In a note to investors, Altair Asset Management chief economist Stephen Roberts said housing activity holds the key to Australia's economic growth – and China increasingly holds the key to Australian housing activity.
New home building approvals in Australia are outstripping population growth, Mr Roberts said, leading most analysts to predict a "brake being applied to the housing boom over the next year or two".
Supporting the slowdown theory, the positive influence of low interest rates via the growth in housing credit appears to be diminishing, he said.
Against that, foreign demand for Australian housing is continuing to rise, Mr Roberts said.
"There is even some talk that one fragile part of the Australian housing story, increasing failures to complete purchases by some that brought new apartments off the plan, is being underpinned by a new cohort of foreign, predominantly Chinese, investors prepared to pick up bargains," he said.
Australian housing is also relatively cheap to house prices in China, where some cities are experiencing annual price rises of 30 per cent or more, Mr Roberts said.

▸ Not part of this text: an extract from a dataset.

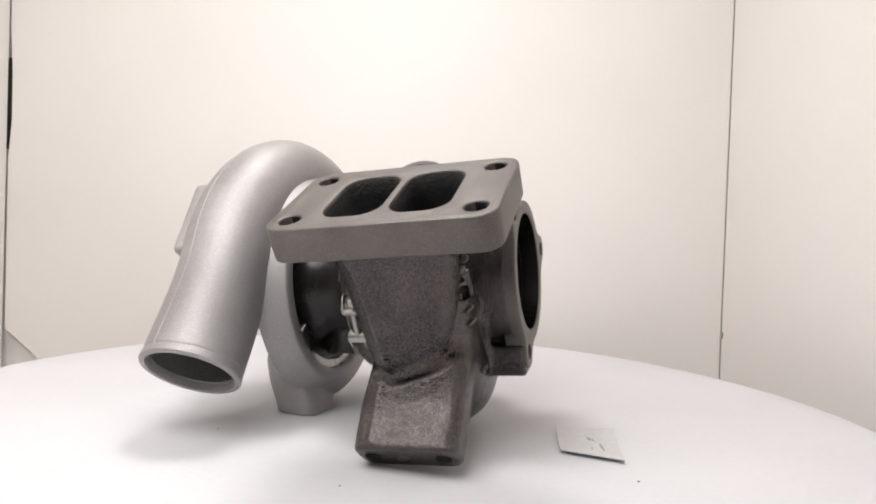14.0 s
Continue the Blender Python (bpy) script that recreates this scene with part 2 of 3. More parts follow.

But it is Chinese policymakers who are likely to have the definitive impact on Australian house prices, Mr Roberts said.
"China has started to impose controls on outbound foreign investment," he said.
"At present, China’s authorities are tolerating the boom in house prices in Chinese cities, but that boom is likely to present a problem that needs addressing at some point next year with tighter policies that effectively hit housing in Australia as hard as housing in China.
"Australia’s over-extended housing boom may have been granted a stay of execution by continuing foreign investment, but even that force may soon face headwinds and most likely generated by authorities in China."